■ Exercise: From the records below, copy out exactly the lines from the one containing "setattr(scene.view_settings, path, value)" to the one containing "way = (m.to_3x3()", both included. Add nothing else.
>> START Records for this task
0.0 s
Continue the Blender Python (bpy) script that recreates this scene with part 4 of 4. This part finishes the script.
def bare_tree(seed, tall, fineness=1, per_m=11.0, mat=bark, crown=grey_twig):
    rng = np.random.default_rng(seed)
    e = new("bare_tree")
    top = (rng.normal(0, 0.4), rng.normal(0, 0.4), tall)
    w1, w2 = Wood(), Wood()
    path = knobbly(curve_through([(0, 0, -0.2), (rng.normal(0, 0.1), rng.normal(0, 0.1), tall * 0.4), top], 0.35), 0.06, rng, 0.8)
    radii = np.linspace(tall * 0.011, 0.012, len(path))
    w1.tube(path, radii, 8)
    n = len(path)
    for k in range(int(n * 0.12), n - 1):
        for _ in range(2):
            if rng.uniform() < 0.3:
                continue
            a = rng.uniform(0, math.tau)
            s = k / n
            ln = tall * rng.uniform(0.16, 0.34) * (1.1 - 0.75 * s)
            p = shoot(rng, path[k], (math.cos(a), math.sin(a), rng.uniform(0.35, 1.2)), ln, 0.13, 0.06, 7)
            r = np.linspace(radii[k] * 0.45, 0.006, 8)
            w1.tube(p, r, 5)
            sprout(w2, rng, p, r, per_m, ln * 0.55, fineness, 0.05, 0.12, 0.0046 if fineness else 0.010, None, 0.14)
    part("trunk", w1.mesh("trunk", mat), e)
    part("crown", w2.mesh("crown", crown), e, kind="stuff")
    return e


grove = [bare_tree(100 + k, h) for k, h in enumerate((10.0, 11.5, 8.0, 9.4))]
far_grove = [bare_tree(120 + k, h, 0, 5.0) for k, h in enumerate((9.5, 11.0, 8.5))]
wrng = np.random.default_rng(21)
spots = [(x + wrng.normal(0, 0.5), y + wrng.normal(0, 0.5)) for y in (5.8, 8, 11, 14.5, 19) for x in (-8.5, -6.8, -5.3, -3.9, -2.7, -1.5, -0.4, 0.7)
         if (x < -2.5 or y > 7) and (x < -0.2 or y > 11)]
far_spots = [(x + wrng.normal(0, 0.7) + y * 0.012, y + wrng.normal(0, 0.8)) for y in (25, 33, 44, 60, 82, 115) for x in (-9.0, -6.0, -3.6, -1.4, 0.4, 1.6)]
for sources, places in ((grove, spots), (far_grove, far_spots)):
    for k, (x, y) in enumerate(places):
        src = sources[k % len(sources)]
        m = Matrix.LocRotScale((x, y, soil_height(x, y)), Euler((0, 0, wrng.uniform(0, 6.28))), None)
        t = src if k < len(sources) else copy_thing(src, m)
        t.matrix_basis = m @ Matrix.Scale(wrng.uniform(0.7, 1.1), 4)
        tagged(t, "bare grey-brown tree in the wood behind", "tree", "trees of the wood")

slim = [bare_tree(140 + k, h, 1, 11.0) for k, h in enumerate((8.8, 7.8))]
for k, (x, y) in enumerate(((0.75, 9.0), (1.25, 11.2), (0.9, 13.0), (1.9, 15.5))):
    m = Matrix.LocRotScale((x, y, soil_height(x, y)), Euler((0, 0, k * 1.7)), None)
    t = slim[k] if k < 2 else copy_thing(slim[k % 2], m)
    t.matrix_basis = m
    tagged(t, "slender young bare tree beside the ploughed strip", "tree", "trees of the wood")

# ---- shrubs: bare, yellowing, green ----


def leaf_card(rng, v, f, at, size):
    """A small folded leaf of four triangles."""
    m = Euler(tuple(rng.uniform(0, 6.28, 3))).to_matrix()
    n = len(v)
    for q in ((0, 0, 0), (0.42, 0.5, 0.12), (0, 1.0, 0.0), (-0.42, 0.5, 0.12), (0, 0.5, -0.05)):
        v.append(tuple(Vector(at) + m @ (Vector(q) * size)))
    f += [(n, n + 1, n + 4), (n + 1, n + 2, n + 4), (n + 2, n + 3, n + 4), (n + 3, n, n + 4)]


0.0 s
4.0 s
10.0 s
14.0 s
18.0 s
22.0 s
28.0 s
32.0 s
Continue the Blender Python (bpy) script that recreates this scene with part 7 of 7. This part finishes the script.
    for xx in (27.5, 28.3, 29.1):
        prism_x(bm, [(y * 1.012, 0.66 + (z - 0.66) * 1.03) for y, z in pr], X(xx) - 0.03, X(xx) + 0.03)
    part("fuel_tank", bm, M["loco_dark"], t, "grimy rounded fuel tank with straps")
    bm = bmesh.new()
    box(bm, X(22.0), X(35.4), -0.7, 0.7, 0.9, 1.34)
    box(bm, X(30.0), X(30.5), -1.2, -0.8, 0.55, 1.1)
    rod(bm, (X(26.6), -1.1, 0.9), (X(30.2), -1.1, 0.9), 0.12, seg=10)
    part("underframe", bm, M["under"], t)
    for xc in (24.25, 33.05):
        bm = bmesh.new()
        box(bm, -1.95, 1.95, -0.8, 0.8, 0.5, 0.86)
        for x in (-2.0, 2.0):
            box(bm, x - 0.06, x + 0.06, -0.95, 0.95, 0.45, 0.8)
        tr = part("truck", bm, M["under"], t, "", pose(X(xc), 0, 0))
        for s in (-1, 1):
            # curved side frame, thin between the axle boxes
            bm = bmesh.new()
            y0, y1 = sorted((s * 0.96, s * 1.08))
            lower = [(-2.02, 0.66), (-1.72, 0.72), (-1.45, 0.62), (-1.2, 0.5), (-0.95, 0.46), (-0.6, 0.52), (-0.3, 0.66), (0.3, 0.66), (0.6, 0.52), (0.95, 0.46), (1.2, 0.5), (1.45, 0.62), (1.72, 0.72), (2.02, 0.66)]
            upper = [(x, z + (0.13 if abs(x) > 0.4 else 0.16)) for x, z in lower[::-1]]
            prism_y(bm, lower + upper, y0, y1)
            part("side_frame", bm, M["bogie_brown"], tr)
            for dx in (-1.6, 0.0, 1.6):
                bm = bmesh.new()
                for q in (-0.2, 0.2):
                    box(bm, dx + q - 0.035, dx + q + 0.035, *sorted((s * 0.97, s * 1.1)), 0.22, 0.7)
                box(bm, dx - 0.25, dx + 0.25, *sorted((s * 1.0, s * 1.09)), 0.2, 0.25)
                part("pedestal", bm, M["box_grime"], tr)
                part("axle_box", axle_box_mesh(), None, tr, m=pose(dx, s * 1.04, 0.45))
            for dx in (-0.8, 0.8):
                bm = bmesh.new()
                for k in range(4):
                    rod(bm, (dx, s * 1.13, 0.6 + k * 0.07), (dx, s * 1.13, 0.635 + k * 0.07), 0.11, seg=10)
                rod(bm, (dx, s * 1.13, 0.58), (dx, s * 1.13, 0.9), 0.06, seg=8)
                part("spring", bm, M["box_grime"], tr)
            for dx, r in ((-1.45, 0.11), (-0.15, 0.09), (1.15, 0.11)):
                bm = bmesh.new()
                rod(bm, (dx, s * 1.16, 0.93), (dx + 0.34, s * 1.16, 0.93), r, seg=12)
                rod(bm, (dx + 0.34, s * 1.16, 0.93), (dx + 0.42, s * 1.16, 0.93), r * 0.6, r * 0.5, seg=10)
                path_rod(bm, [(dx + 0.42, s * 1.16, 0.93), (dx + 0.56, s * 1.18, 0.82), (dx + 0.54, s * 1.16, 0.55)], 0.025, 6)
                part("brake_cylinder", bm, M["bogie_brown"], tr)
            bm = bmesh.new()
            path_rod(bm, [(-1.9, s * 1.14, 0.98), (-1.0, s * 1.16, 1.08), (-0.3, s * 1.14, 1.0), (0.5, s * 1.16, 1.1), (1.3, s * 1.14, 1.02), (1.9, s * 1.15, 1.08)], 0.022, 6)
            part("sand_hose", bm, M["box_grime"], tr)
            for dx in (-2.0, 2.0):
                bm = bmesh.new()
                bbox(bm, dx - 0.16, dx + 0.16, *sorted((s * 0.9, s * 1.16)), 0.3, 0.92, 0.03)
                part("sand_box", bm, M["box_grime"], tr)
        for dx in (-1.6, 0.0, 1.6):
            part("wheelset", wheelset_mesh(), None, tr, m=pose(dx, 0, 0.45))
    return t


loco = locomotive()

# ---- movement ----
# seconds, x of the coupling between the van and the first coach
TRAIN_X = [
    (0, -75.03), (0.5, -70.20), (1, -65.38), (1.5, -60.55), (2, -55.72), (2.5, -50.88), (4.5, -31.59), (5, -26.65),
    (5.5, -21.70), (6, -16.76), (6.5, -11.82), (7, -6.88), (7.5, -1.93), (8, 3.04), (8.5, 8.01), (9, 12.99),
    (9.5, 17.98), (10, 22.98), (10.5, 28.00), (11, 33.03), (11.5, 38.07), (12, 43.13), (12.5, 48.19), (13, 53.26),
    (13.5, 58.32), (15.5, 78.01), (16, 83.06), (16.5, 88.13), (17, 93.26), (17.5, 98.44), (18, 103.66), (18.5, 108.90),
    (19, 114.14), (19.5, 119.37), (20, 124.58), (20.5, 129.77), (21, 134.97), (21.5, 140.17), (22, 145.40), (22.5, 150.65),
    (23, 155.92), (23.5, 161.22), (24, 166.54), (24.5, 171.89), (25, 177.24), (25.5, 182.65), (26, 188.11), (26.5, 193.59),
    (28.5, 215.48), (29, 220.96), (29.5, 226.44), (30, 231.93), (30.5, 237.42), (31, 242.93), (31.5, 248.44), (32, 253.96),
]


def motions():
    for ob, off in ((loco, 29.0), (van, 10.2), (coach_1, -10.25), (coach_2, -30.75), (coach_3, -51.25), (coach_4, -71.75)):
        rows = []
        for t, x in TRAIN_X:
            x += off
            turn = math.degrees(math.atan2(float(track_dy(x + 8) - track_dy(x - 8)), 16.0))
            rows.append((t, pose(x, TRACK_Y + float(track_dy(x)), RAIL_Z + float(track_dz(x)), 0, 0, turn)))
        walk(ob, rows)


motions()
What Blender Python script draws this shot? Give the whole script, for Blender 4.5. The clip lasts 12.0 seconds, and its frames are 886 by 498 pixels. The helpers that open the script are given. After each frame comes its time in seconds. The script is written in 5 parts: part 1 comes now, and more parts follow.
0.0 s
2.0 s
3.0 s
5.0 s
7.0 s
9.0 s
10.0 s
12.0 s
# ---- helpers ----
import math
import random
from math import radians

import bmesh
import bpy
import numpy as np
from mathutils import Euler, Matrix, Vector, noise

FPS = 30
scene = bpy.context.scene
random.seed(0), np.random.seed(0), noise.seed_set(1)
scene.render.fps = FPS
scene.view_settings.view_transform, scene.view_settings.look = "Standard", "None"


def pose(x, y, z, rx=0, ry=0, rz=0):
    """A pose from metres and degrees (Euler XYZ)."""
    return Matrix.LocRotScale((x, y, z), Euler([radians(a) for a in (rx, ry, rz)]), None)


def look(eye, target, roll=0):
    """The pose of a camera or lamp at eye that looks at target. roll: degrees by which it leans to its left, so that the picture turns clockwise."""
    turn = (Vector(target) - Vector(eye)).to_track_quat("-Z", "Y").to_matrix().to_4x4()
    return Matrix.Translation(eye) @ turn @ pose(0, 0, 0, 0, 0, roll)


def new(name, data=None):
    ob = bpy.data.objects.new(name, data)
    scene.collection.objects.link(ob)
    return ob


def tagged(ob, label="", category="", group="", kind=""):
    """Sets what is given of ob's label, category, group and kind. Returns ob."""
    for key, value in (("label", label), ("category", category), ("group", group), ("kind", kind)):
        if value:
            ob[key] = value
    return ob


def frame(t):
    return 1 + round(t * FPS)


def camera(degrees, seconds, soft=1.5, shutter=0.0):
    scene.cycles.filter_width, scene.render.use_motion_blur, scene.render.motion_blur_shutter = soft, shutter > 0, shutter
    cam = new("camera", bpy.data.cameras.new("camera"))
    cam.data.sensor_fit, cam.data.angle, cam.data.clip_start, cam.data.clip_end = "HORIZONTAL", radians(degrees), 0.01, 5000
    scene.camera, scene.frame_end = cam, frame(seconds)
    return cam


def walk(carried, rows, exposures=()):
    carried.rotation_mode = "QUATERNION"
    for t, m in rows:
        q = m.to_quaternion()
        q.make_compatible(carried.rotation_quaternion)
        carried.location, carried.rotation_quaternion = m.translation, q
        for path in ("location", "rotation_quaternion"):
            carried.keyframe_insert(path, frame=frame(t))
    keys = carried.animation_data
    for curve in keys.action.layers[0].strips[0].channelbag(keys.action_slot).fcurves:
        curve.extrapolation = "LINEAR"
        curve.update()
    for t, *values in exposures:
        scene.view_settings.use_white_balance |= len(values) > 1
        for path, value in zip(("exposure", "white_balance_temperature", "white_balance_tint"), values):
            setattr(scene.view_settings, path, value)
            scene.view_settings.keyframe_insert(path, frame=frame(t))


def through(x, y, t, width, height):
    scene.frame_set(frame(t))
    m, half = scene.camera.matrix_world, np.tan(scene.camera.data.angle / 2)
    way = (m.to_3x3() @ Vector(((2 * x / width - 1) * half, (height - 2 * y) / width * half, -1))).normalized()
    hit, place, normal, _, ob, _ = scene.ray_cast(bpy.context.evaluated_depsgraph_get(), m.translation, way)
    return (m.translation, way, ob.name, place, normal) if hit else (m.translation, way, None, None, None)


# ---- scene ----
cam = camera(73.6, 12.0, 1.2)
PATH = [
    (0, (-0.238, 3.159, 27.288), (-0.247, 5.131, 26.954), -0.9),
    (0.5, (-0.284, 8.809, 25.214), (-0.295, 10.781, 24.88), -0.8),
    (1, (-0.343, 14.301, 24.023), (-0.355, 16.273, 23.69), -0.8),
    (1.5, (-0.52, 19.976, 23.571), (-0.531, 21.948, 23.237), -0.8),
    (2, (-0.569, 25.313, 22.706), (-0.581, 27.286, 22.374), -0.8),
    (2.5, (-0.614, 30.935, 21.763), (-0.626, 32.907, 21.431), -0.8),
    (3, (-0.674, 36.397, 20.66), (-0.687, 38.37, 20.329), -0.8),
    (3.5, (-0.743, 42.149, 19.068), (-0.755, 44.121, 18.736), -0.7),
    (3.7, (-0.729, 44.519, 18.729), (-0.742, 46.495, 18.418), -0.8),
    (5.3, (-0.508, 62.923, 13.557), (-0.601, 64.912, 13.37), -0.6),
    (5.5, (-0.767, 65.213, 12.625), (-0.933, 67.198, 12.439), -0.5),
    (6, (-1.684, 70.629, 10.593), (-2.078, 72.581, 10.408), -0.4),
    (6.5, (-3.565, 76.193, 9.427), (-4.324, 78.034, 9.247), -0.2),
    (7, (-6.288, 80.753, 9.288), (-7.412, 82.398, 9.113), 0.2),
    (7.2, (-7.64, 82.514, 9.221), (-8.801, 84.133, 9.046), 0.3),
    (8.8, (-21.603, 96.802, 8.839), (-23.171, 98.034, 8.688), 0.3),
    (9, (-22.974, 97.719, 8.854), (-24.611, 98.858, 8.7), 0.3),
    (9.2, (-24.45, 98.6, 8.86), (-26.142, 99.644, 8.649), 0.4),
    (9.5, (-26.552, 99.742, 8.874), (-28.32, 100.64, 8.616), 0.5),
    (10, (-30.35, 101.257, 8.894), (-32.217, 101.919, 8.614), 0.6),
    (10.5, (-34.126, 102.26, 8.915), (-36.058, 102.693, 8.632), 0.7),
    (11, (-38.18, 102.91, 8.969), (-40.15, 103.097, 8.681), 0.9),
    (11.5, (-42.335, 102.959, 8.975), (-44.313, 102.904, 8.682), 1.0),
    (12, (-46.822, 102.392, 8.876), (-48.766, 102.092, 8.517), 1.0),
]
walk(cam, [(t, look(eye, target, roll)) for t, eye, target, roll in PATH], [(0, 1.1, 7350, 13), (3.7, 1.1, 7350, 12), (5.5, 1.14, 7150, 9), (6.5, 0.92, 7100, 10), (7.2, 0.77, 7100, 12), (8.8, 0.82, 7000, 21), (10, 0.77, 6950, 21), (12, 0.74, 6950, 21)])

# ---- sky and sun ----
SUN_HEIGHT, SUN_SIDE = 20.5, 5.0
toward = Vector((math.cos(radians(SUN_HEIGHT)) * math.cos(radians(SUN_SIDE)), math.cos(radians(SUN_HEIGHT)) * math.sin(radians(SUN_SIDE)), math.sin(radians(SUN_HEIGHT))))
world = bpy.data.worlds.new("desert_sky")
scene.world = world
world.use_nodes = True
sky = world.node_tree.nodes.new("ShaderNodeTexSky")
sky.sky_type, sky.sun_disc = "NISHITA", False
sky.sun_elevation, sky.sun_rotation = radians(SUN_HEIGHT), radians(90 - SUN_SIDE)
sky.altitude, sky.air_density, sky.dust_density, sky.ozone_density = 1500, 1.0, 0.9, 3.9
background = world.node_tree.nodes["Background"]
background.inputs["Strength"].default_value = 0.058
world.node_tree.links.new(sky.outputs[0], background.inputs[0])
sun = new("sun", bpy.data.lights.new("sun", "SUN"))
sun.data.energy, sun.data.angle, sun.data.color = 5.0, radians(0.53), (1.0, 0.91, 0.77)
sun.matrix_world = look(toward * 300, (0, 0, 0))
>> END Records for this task
■ Solution to this task:
            setattr(scene.view_settings, path, value)
            scene.view_settings.keyframe_insert(path, frame=frame(t))


def through(x, y, t, width, height):
    scene.frame_set(frame(t))
    m, half = scene.camera.matrix_world, np.tan(scene.camera.data.angle / 2)
    way = (m.to_3x3() @ Vector(((2 * x / width - 1) * half, (height - 2 * y) / width * half, -1))).normalized()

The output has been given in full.